Quando si parla di cio’ che si puo’ e cio’ che non si puo’ pubblicare va fatta una premessa. Il giornalista, in quanto lavoratore del settore, non riceve alcun danno dai paletti che gli sono posti. Il suo dovere d’informare e’ meno ampio. Ma di conseguenza lo e’ anche il diritto del cittadino di sapere e dunque di minore rilevanza sociale la professione. Ecco che la levata di scudi sull’annunciata riforma non e’ corporativa,e’ invece la difesa di una funzione fondamentale per la qualita’ della democrazia.Questo soprattutto ha spinto il Consiglio nazionale dell’ordine dei giornalisti a votare il documento che sottolinea come a ogni indagine della magistratura, che coinvolge il mondo della politica, tornino a levarsi voci e proposte che mirano a limitare l’esercizio del dovere di cronaca e, dunque, il diritto dei cittadini a essere informati.
Per questo nel corso dell’ultima assise abbiamo ribadito che la tutela della privacy non può essere confusa con il dovere dei giornalisti di pubblicare notizie che siano di rilevante interesse pubblico e sottolineato che “il confine tra vicende private e notizia può essere labile e discutibile in alcuni casi, soprattutto quando si tratta di politici e personaggi pubblici ” e che ” comportamenti anche di non diretta rilevanza penale rivestono talvolta importanza ai fini della conoscenza dei fatti e ,dunque, sono d’ interesse pubblico “.
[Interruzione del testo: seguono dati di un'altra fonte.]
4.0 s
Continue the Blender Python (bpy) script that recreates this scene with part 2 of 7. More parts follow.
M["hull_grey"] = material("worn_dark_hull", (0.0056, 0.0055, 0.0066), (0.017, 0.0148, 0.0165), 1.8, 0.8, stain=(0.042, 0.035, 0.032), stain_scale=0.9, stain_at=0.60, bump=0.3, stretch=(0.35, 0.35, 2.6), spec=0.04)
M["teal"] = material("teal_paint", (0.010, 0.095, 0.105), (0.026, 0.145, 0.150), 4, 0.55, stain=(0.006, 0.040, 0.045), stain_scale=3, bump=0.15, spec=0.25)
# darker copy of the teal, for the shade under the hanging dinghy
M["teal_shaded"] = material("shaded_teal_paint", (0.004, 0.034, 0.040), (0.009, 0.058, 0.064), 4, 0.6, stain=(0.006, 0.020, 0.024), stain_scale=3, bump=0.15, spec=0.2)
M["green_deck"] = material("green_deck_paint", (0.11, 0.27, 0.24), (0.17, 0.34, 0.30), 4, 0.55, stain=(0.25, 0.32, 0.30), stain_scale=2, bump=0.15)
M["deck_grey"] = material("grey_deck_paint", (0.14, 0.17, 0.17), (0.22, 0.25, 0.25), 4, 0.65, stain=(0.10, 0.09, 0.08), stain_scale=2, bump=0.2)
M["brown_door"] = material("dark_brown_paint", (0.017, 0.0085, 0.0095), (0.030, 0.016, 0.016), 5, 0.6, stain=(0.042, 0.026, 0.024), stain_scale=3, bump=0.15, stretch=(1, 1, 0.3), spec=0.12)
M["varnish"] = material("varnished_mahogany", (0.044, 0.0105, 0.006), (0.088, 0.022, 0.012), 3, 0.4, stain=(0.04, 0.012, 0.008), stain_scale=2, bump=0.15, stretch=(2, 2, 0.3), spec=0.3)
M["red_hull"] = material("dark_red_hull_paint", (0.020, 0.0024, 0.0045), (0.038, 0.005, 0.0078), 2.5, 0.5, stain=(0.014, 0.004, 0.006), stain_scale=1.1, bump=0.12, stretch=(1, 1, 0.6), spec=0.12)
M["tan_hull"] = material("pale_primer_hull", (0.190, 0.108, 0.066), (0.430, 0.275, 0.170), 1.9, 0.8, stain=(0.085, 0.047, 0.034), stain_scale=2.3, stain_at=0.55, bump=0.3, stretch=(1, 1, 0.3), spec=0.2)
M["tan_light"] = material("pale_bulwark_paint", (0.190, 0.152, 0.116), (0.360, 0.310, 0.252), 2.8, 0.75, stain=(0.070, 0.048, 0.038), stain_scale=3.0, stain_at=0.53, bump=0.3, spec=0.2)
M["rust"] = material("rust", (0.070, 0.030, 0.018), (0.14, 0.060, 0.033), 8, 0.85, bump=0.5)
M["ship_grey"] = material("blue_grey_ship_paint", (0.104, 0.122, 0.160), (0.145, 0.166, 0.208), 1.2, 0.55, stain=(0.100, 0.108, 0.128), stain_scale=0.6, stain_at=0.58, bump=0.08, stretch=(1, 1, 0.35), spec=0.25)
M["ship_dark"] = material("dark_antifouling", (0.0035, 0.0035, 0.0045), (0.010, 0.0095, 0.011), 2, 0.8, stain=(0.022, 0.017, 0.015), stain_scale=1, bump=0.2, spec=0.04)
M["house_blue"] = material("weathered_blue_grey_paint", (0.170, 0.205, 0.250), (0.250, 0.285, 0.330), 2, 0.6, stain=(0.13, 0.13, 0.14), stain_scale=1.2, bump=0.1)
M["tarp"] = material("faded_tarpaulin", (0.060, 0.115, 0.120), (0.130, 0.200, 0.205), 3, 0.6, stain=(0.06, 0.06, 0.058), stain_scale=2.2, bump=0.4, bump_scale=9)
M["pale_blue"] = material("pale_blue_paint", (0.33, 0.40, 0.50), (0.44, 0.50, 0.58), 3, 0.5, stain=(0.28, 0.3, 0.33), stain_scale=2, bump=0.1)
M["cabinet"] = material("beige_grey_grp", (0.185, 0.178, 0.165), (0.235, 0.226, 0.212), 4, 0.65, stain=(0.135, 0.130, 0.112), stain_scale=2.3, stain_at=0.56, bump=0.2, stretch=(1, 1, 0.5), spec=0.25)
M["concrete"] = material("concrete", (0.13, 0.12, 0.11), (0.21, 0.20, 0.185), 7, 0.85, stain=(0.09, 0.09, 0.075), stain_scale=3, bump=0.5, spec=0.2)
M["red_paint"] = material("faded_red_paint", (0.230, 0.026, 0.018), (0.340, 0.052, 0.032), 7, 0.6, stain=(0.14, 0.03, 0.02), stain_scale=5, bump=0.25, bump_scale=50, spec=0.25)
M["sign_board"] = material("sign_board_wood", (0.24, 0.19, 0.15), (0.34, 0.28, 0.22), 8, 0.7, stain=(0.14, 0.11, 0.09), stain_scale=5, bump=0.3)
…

I bavagli non sono accettabili dovendosi con la trasparenza misurare il tasso di democrazia. Di regole ce ne sono e gia’ tante e per esempio e’ datata la battaglia degli operatori dell’informazione per eliminare il divieto assoluto di pubblicare per riassunto le intercettazioni messe in deposito a disposizione dell’indagato, prima dell’udienza preliminare, cosi’ come e’ antica, ma mi sembra meritevole di essere rilanciata e’ la proposta di celebrazione di un’ “udienza filtro” che scremi le intercettazioni utili ai fini delle indagini , rispetto a quelle che invece non hanno rilevanza. Ricordo l’ipotesi portata avanti dalla Fnsi negli anni passati. Prevede che il il gip individui, d’intesa con il pm e il legale dell’indagato, le intercettazioni che non risultano utili ai fini delle indagini. Queste verranno poste in un archivio riservato, al quale le parti potranno accedere, previa autorizzazione.
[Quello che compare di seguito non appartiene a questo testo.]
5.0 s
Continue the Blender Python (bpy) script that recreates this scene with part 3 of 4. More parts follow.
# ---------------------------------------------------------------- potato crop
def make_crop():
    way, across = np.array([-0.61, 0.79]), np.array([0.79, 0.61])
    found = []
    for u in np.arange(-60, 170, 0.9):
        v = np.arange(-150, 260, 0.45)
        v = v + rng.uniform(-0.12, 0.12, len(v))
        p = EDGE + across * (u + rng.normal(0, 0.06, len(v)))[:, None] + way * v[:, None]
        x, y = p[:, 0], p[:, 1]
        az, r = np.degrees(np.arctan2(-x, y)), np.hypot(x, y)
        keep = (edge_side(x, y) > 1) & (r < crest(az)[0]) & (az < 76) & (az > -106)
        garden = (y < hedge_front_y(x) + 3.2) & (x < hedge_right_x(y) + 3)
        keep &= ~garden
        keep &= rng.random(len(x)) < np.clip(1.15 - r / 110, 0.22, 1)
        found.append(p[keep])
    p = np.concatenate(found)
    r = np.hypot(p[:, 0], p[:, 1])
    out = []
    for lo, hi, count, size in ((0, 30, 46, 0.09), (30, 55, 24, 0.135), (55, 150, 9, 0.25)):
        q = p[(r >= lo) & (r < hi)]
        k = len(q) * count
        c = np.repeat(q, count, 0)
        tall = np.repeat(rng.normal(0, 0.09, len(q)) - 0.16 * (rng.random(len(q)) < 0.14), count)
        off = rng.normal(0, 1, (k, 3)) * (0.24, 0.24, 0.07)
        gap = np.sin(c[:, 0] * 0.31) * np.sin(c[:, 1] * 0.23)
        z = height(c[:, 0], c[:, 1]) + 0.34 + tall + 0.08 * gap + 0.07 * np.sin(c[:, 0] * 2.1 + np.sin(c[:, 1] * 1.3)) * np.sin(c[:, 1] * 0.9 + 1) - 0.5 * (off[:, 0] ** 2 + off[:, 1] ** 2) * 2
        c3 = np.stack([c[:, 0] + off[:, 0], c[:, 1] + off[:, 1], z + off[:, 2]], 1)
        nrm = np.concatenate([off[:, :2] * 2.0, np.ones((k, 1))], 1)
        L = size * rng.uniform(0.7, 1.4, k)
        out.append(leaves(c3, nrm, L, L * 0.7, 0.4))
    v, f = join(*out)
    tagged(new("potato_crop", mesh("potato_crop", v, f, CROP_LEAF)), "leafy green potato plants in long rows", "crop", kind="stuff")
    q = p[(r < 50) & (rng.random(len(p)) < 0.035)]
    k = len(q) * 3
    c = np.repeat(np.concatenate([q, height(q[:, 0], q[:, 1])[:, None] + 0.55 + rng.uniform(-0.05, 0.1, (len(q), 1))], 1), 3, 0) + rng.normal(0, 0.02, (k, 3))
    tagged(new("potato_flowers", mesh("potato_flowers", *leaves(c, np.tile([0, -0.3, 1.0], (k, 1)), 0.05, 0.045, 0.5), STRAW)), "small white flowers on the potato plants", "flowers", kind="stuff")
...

Naturalmente andrebbero stabiliti termini precisi per lo svolgimento dell’udienza stessa, che sarebbero sostanzialmente i termini della ‘durata’ del segreto, come sottolineo’ qualche anno fa Roberto Natale in un ‘ intervista a “La Stampa”. Per le udienze che invece richiedono tempi piu’ rapidi, non potendosi quindi attendere la celebrazione dell’udienza filtro, il pm e il gip potrebbero citare nell’ordinanza solo le intercettazioni certamente rilevanti ai fini delle indagini, fissando per il deposito delle altre l’udienza filtro entro un termine ragionevole.
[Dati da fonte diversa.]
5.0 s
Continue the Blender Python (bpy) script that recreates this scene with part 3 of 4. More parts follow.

Il presidente dell’ Anm , Rodolfo Sabelli, ha appena dichiarato al “Corriere della Sera “: “Noi siamo contrari alla pubblicazione indiscriminata di cio’ che non e’ attinente al processo. Ma bisogna fare attenzione perche’ gia’ in passato alcuni testi legislativi hanno provato ad allargare a dismisura il perimetro della non pubblicabilita’ degli atti”. Dal punto di vista del giornalista mi sentirei di concordare. Eviti il Parlamento di trascurare quel che i poteri di controllo stanno evidenziando. La stretta sulla pubblicazione delle intercettazioni rischia di diventare la stretta al diritto di sapere.